▸ **Task details**
Omit any picture, and return the remaining data exactly as written.

▸ **Dataset excerpt**
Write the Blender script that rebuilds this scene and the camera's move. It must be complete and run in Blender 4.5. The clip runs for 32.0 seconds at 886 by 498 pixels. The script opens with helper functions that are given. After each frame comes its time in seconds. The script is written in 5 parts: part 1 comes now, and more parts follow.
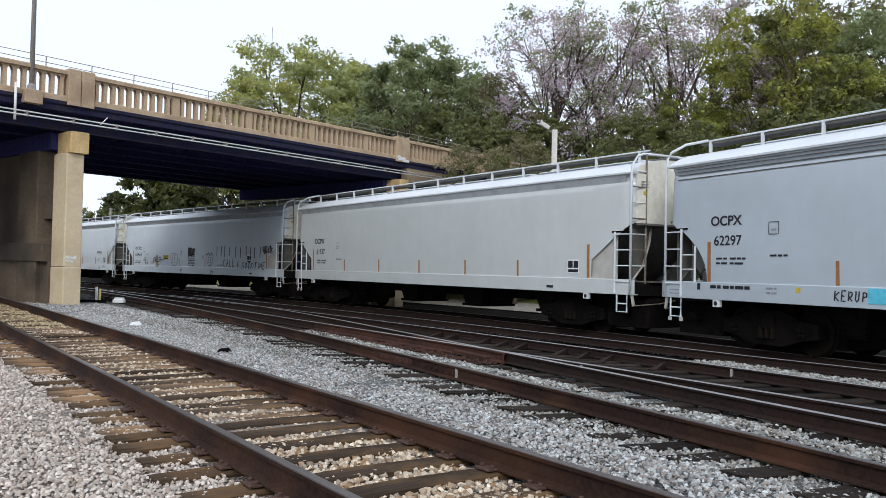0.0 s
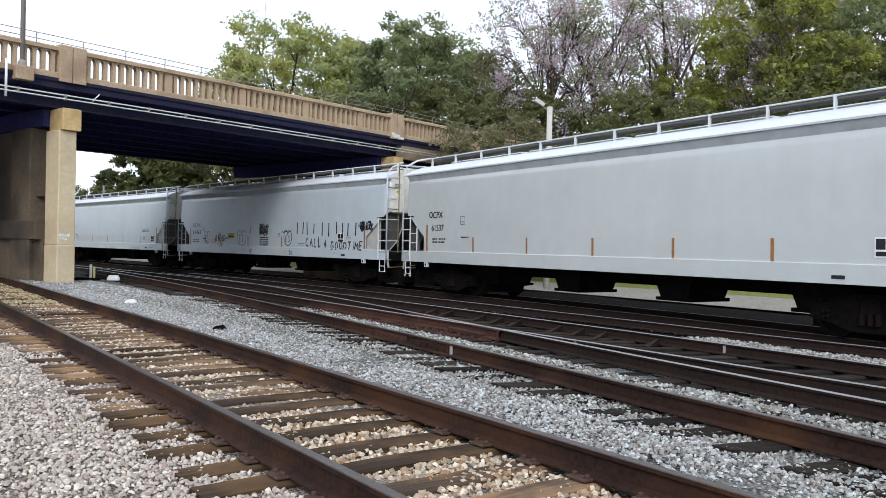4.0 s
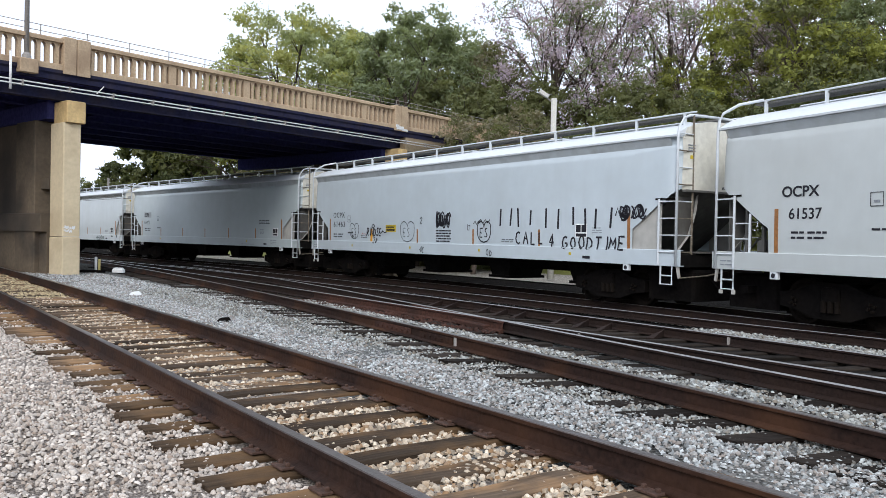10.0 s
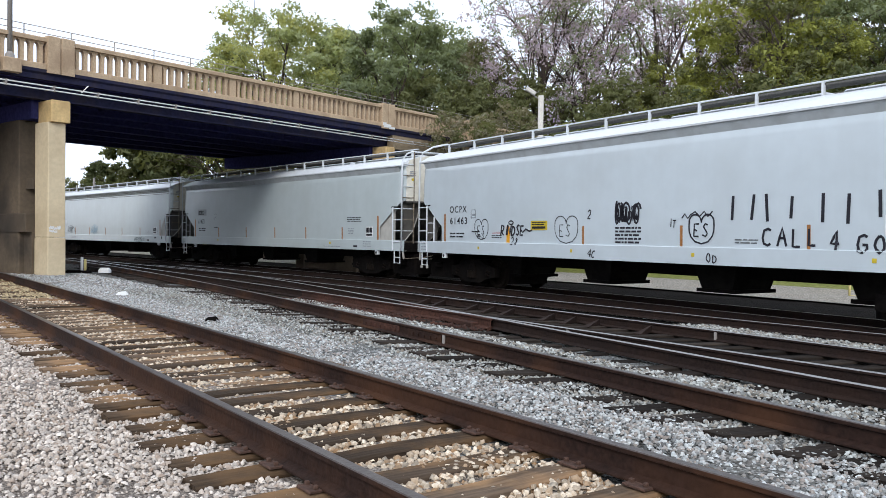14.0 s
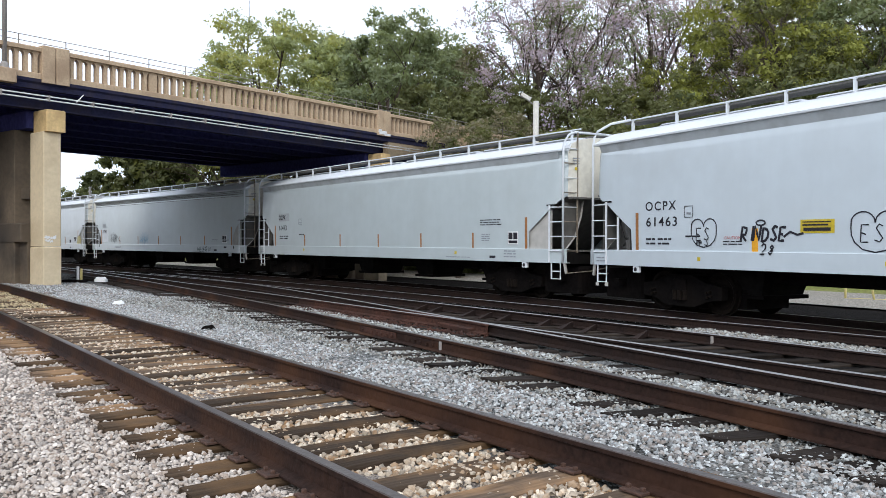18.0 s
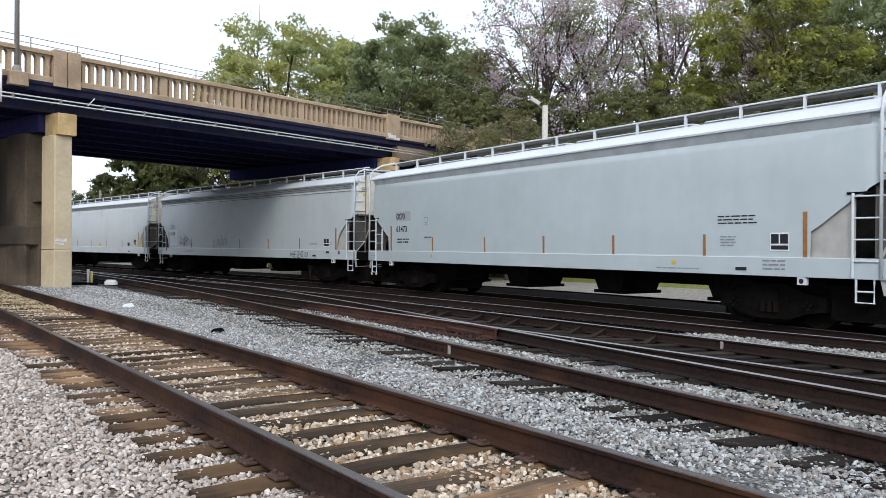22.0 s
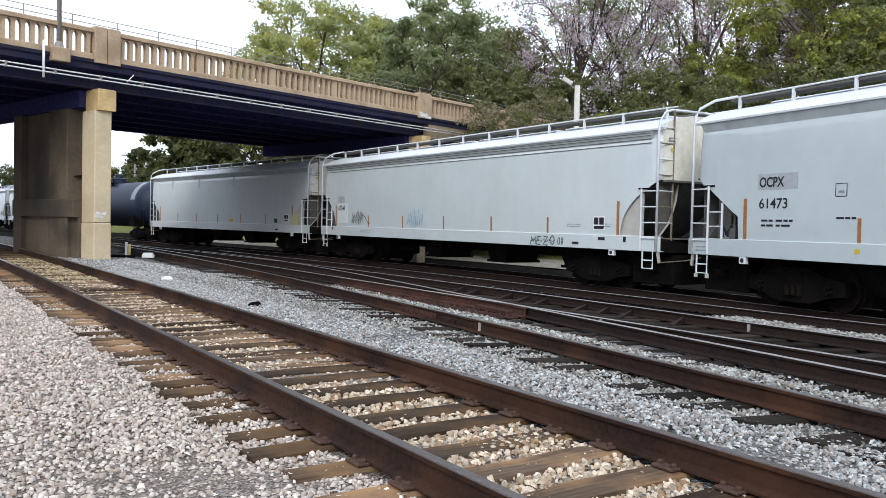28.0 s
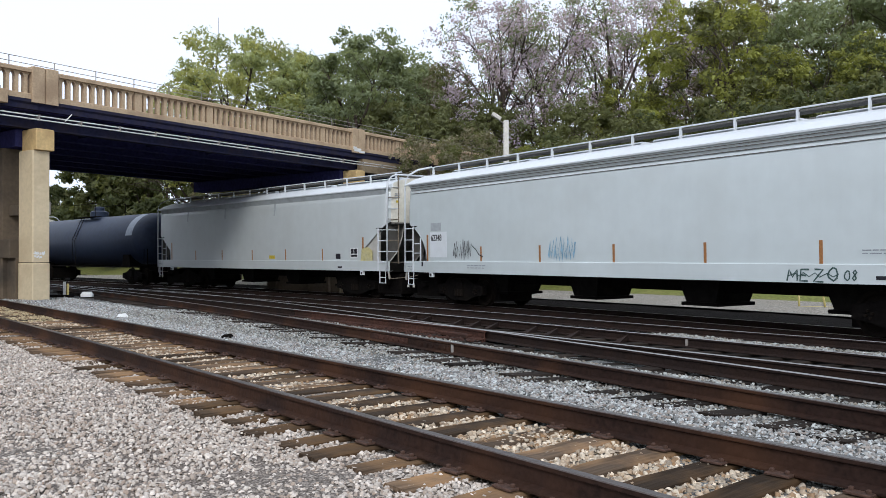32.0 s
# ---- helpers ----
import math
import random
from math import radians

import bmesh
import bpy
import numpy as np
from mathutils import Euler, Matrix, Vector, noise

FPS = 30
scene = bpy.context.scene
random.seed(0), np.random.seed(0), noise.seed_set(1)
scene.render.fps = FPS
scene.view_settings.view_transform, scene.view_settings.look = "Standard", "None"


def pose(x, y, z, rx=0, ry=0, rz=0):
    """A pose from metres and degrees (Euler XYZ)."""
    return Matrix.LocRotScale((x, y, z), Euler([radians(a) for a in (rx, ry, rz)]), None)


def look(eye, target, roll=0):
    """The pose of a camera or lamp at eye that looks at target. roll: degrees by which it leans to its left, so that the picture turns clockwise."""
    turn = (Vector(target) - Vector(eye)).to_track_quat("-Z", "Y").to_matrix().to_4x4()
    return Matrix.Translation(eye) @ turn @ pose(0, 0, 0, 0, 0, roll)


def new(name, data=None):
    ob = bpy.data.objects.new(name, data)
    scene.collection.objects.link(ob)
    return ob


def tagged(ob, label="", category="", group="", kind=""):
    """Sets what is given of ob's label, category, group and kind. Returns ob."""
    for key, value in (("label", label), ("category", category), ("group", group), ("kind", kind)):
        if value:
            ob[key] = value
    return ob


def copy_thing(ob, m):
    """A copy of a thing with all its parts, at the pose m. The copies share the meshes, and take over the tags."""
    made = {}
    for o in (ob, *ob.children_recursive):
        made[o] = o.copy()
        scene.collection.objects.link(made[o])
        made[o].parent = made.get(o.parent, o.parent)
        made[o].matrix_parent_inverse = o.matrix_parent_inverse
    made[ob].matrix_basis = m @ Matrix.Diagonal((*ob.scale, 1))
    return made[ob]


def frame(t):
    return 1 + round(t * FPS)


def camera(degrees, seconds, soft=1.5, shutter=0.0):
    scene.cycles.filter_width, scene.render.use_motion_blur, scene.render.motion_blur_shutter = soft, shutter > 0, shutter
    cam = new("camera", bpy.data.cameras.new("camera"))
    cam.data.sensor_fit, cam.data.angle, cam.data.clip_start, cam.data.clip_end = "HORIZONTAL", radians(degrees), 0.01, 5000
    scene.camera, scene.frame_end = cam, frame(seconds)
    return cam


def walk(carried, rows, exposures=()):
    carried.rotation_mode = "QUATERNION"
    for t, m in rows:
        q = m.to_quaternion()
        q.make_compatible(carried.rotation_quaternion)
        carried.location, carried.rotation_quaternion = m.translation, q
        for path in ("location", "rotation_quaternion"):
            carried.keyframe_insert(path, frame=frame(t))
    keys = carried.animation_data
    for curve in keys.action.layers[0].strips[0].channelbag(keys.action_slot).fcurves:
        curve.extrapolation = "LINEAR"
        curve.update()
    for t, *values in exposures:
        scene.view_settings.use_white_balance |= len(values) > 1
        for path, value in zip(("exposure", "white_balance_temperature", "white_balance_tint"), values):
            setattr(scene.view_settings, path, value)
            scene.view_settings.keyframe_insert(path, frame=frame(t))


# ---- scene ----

▸ **Result for this task**
Write the Blender script that rebuilds this scene and the camera's move. It must be complete and run in Blender 4.5. The clip runs for 32.0 seconds at 886 by 498 pixels. The script opens with helper functions that are given. After each frame comes its time in seconds. The script is written in 5 parts: part 1 comes now, and more parts follow.
0.0 s
4.0 s
10.0 s
14.0 s
18.0 s
22.0 s
28.0 s
32.0 s
# ---- helpers ----
import math
import random
from math import radians

import bmesh
import bpy
import numpy as np
from mathutils import Euler, Matrix, Vector, noise

FPS = 30
scene = bpy.context.scene
random.seed(0), np.random.seed(0), noise.seed_set(1)
scene.render.fps = FPS
scene.view_settings.view_transform, scene.view_settings.look = "Standard", "None"


def pose(x, y, z, rx=0, ry=0, rz=0):
    """A pose from metres and degrees (Euler XYZ)."""
    return Matrix.LocRotScale((x, y, z), Euler([radians(a) for a in (rx, ry, rz)]), None)


def look(eye, target, roll=0):
    """The pose of a camera or lamp at eye that looks at target. roll: degrees by which it leans to its left, so that the picture turns clockwise."""
    turn = (Vector(target) - Vector(eye)).to_track_quat("-Z", "Y").to_matrix().to_4x4()
    return Matrix.Translation(eye) @ turn @ pose(0, 0, 0, 0, 0, roll)


def new(name, data=None):
    ob = bpy.data.objects.new(name, data)
    scene.collection.objects.link(ob)
    return ob


def tagged(ob, label="", category="", group="", kind=""):
    """Sets what is given of ob's label, category, group and kind. Returns ob."""
    for key, value in (("label", label), ("category", category), ("group", group), ("kind", kind)):
        if value:
            ob[key] = value
    return ob


def copy_thing(ob, m):
    """A copy of a thing with all its parts, at the pose m. The copies share the meshes, and take over the tags."""
    made = {}
    for o in (ob, *ob.children_recursive):
        made[o] = o.copy()
        scene.collection.objects.link(made[o])
        made[o].parent = made.get(o.parent, o.parent)
        made[o].matrix_parent_inverse = o.matrix_parent_inverse
    made[ob].matrix_basis = m @ Matrix.Diagonal((*ob.scale, 1))
    return made[ob]


def frame(t):
    return 1 + round(t * FPS)


def camera(degrees, seconds, soft=1.5, shutter=0.0):
    scene.cycles.filter_width, scene.render.use_motion_blur, scene.render.motion_blur_shutter = soft, shutter > 0, shutter
    cam = new("camera", bpy.data.cameras.new("camera"))
    cam.data.sensor_fit, cam.data.angle, cam.data.clip_start, cam.data.clip_end = "HORIZONTAL", radians(degrees), 0.01, 5000
    scene.camera, scene.frame_end = cam, frame(seconds)
    return cam


def walk(carried, rows, exposures=()):
    carried.rotation_mode = "QUATERNION"
    for t, m in rows:
        q = m.to_quaternion()
        q.make_compatible(carried.rotation_quaternion)
        carried.location, carried.rotation_quaternion = m.translation, q
        for path in ("location", "rotation_quaternion"):
            carried.keyframe_insert(path, frame=frame(t))
    keys = carried.animation_data
    for curve in keys.action.layers[0].strips[0].channelbag(keys.action_slot).fcurves:
        curve.extrapolation = "LINEAR"
        curve.update()
    for t, *values in exposures:
        scene.view_settings.use_white_balance |= len(values) > 1
        for path, value in zip(("exposure", "white_balance_temperature", "white_balance_tint"), values):
            setattr(scene.view_settings, path, value)
            scene.view_settings.keyframe_insert(path, frame=frame(t))


# ---- scene ----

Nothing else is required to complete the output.